Malaysian Reinsurance Berhad
- Industry: Reinsurance; Retakaful;
- Founded: 1973; 53 years ago
- Headquarters: Bangunan Malaysian Re 17 Lorong Dungun, Kuala Lumpur, Malaysia
- Key people: George Oommen (Chairman); Zainudin Ishak (President & CEO); Rajinder Mohan (Chief Underwriting Officer);
- Revenue: RM1.32 Billion (2018)
- Net income: RM86 Million (2018)
- Total assets: RM3.83 Billion (2018)
- Total equity: RM1.44 Billion (2018)
- Parent: MNRB Holdings Berhad (100%); Permodalan Nasional Berhad (Ultimate Parent);
- Subsidiaries: Labuan Re (20%);
- Website: www.malaysian-re.com.my

= Malaysian Re =

Malaysian Reinsurance Berhad (known as Malaysian Re) is a Malaysian reinsurance company. It is Malaysia's largest reinsurer, commanding more than 60% of reinsurance accepted premium in the country. In the ASEAN market, Malaysian Re is currently the region's largest national reinsurer by asset size. The company also has a strong market presence in Asia and the Middle East.

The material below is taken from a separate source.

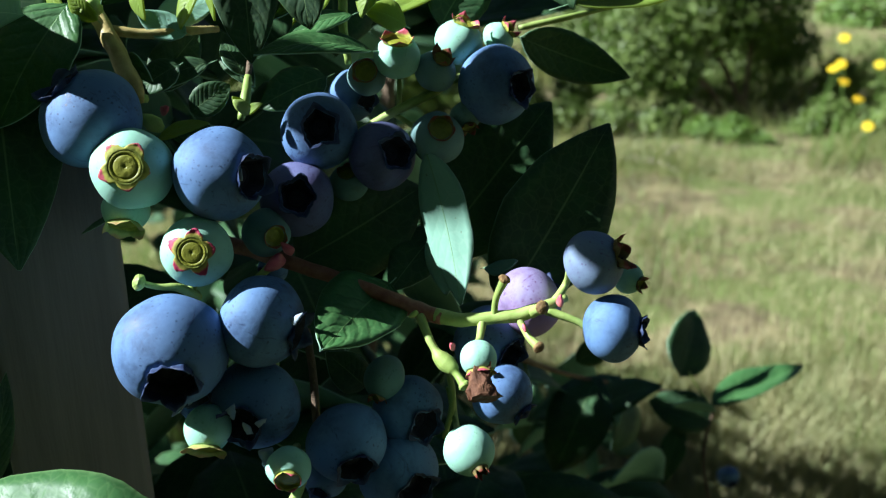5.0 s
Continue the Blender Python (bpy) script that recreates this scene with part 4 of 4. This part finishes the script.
# low shoot in front of the meadow
tube("twig", [(0.0159, 0.1974, 0.5491), (0.0405, 0.2675, 0.5079), (0.0756, 0.3198, 0.4759), (0.0913, 0.3190, 0.4738), (0.1026, 0.3171, 0.4687)], [0.0008, 0.0008, 0.0007, 0.0006, 0.0005], CANE, bush, "thin shaded twig of a low shoot")
tube("twig", [(0.1021, 0.3171, 0.4687), (0.0976, 0.3191, 0.4742), (0.0927, 0.3221, 0.4823)], [0.0006, 0.0005, 0.0004], GREEN_WOOD, bush)
tube("twig", [(0.1015, 0.3030, 0.4299), (0.0985, 0.3107, 0.4510), (0.1026, 0.3171, 0.4687)], [0.0009, 0.0008, 0.0006], CANE, bush)
leaf((0.1021, 0.3173, 0.4692), (0.1472, 0.3448, 0.4715), 0.01955, -70, False, 0.0, 0.8, tipdrop=-0.04, lighter="mid", label="slender leaf half lit against the meadow")
leaf((0.0891, 0.3213, 0.4802), (0.0976, 0.3395, 0.5011), 0.02250, 24, False, 0.05, 0.15, fat=0.35, label="dark upright pointed leaf")
leaf((0.1021, 0.3154, 0.4641), (0.0769, 0.3181, 0.4713), 0.01665, 10, False, 0.08, 0.2, fat=0.5, label="dark drooping leaf of the low shoot")
# separate pale strip added where only a leaf's edge is sunlit
leaf((0.1000, 0.3061, 0.4736), (0.0831, 0.3067, 0.4752), 0.00565, -40, True, label="narrow pale leaf that stands for a sunlit leaf edge")
leaf((0.0895, 0.3151, 0.4633), (0.0819, 0.3067, 0.4400), 0.00990, 10, False, label="narrow dark hanging leaf")
leaf((0.0561, 0.2941, 0.4932), (0.0594, 0.2883, 0.4773), 0.00536, 50, True)
leaf((0.0364, 0.2422, 0.5261), (0.0472, 0.2447, 0.5328), 0.00844, 10, False)

# ---------------------------------------------------------------- foliage deeper in the bush
SHAPES = []
for k in range(6):
    v, f, uv, sl = leaf_geometry(0.05, 0.024 + 0.003 * (k % 3), 0.03 + 0.03 * k, 0.2, 0.05 * (k % 2), 0.08, 0.3 * (k - 2.5) / 2.5, 60 + k, 0.1 * k, 8, 2)
    SHAPES.append(((v, f, uv, sl), mesh_from("leaf", v, f, [LEAF_TOP, LEAF_UNDER], uv, sl)))

# places that the sun reaches between the leaves
for c, r in (((-0.0563, 0.1541, 0.6261), 0.003), ((-0.0579, 0.1551, 0.6288), 0.003), ((-0.0041, 0.1358, 0.5875), 0.003), ((-0.0065, 0.1370, 0.5880), 0.003), ((-0.0970, 0.1405, 0.6148), 0.005), ((-0.0825, 0.1370, 0.6010), 0.003), ((-0.1060, 0.1380, 0.6125), 0.003), ((-0.0711, 0.1473, 0.6248), 0.004), ((-0.0435, 0.1471, 0.6155), 0.003), ((-0.0247, 0.1528, 0.6312), 0.003), ((-0.0160, 0.1331, 0.5860), 0.004), ((0.0001, 0.1417, 0.5965), 0.003), ((0.0006, 0.1394, 0.5923), 0.003), ((0.0015, 0.1344, 0.5872), 0.003), ((0.0070, 0.1338, 0.5879), 0.003), ((0.0134, 0.1334, 0.5889), 0.003),
             ((-0.0485, 0.1287, 0.5957), 0.003), ((-0.0008, 0.1294, 0.5823), 0.003), ((-0.0292, 0.1381, 0.5954), 0.002), ((-0.0548, 0.1506, 0.6252), 0.004), ((-0.0592, 0.1562, 0.6319), 0.003),
             ((-0.0907, 0.1403, 0.6363), 0.009), ((-0.0983, 0.1376, 0.6291), 0.009), ((-0.0887, 0.1357, 0.6239), 0.008), ((-0.0800, 0.0996, 0.5701), 0.01), ((-0.0769, 0.1030, 0.5796), 0.008), ((-0.0499, 0.0967, 0.5687), 0.012), ((-0.0618, 0.0968, 0.5689), 0.008), ((-0.0439, 0.0952, 0.5646), 0.01),
             ((0.0094, 0.1813, 0.6394), 0.006), ((0.0360, 0.1804, 0.6368), 0.008), ((-0.0065, 0.1737, 0.6361), 0.004), ((-0.0530, 0.1557, 0.6392), 0.005), ((-0.0774, 0.1182, 0.5758), 0.003), ((0.1223, 0.3296, 0.4679), 0.009),
             ((-0.0206, 0.1223, 0.5912), 0.003), ((-0.0178, 0.1584, 0.6336), 0.004)):
    lit.append((Vector(c), r))
# camera places and turns along its walk, to keep leaves out of view
EYES = [(Vector((-0.027, -0.044, 0.6595)), 3.7), (Vector((-0.017, -0.023, 0.6545)), 2.2), (Vector((0.0, 0.0, 0.65)), 0.0), (Vector((-0.003, -0.005, 0.6406)), -0.7), (Vector((0.005, 0.0072, 0.6365)), -1.5)]
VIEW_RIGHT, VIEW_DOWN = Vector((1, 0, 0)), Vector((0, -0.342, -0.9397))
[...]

In 2005, as a result of a restructuring exercise within the MNRB Group, the company's reinsurance license, business and assets were transferred to its subsidiary company, Malaysian Reinsurance Berhad. Pursuant to the restructuring, Malaysian National Reinsurance Berhad became an investment holding company and changed its name to MNRB Holdings Berhad (MNRB). Today, MNRB is listed on the Bursa Malaysia.

==Company's Structure==
Malaysian Re is a wholly owned subsidiary of MNRB Holdings Berhad which is listed on the Main Market of Bursa Malaysia Securities Berhad. MNRB's other subsidiaries include Takaful Ikhlas and Malaysian Re (Dubai) Ltd which serves Malaysian Re's Middle East market. MNRB is one of strategic companies under the portfolio of Malaysia's sovereign wealth fund, Permodalan Nasional Berhad (PNB).

==Corporate Developments==
In 2015, Malaysian Re received approval from Bank Negara Malaysia to conduct family and general retakaful business.

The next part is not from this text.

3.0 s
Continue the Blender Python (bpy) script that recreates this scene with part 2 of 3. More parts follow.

Fitch Ratings upgraded Malaysian Re's Insurer Financial Strength (IFS) rating to ‘A’ (Strong) from ‘A−’ (Strong) with a Stable Outlook on 24 January 2019. A.M. Best also affirmed the Financial Strength Rating of “A−“ (Excellent) and an Issuer Credit Rating of “a-“ to Malaysian Reinsurance Berhad or Malaysian Re, with Stable outlook for both ratings.